:: Stored records

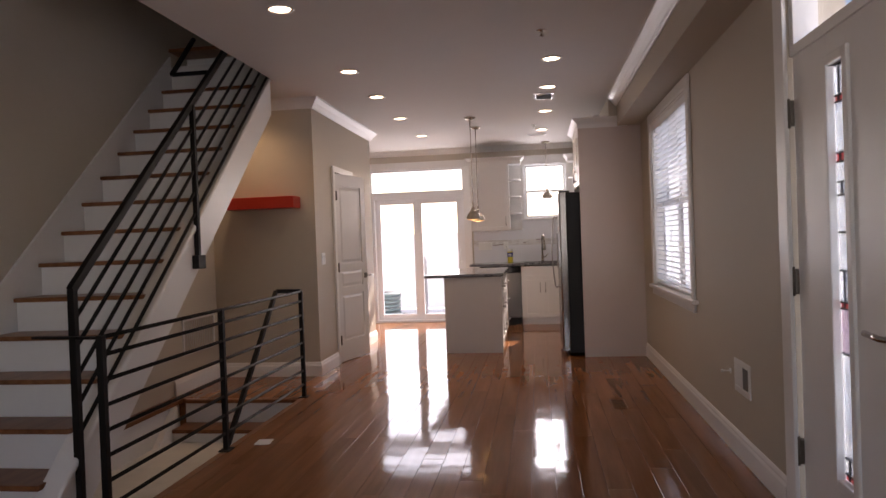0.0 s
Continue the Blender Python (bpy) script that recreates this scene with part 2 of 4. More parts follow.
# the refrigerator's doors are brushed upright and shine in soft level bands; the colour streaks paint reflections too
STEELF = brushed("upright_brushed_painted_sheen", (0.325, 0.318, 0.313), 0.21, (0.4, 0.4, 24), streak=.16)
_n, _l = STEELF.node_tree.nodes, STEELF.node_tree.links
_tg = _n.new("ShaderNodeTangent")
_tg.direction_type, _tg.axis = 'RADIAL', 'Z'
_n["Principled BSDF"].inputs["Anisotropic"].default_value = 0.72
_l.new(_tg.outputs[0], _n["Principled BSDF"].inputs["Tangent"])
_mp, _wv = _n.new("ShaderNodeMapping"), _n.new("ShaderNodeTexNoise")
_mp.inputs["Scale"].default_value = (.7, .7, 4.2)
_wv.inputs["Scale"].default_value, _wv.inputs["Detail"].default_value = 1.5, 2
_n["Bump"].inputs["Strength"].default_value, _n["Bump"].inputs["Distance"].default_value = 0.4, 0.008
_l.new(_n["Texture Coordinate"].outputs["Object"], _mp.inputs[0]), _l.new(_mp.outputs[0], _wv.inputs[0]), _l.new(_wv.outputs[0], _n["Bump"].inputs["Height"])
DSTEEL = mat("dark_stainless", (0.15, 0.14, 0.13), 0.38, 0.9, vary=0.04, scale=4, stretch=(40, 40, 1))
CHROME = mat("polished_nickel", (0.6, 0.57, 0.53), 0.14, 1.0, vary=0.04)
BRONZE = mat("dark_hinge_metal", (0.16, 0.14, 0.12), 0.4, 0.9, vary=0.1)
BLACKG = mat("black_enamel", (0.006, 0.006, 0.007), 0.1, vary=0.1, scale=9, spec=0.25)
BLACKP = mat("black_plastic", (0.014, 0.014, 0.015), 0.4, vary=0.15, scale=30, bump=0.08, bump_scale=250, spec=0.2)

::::
:: Stored records

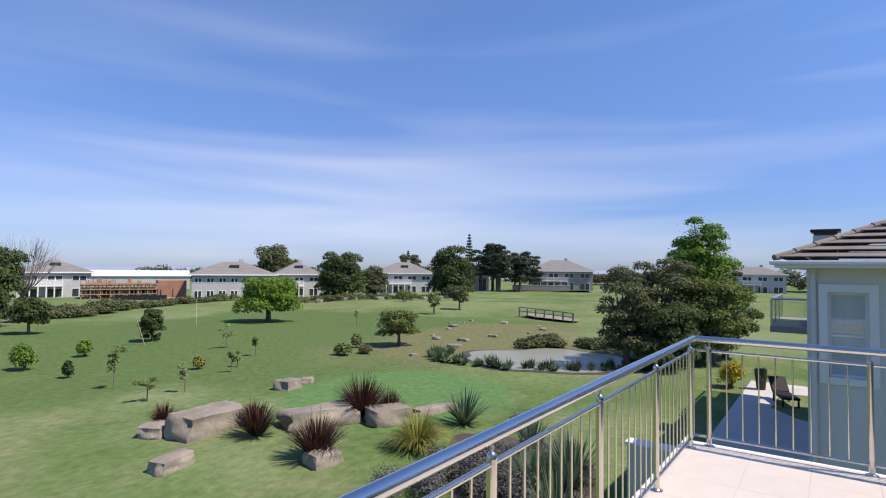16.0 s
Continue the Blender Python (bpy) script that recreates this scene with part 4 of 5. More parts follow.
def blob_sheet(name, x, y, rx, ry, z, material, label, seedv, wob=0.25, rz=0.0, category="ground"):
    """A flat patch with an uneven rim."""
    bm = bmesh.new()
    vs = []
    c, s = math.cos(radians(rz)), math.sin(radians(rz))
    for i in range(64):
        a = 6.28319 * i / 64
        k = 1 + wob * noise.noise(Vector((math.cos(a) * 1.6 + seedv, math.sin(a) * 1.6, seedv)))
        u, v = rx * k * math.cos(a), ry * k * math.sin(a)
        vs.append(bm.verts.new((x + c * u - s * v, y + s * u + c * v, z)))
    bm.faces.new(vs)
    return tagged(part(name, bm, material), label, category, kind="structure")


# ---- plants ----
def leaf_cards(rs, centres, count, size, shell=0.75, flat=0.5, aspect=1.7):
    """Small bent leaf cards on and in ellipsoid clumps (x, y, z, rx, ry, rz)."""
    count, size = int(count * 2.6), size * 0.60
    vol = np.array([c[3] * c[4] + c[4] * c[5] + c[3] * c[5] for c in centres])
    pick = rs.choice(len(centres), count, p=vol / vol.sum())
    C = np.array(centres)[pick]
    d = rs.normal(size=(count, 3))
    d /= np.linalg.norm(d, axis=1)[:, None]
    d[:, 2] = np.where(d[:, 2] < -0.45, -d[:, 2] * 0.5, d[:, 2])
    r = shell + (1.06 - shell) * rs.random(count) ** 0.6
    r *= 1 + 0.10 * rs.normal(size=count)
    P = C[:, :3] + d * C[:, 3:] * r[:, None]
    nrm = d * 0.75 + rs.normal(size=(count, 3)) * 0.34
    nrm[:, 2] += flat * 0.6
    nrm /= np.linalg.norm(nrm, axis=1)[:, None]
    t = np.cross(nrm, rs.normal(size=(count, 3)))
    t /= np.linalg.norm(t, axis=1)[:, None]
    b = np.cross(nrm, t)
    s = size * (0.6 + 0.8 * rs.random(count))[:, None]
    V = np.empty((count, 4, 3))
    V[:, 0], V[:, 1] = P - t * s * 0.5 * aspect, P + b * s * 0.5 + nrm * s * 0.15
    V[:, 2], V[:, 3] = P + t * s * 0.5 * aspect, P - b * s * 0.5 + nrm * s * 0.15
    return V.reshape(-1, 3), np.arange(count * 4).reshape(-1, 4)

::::

▶ _Set problem_
List the lines of the entries that include "scene".

▶ _Output below_
Continue the Blender Python (bpy) script that recreates this scene with part 2 of 4. More parts follow.
Continue the Blender Python (bpy) script that recreates this scene with part 4 of 5. More parts follow.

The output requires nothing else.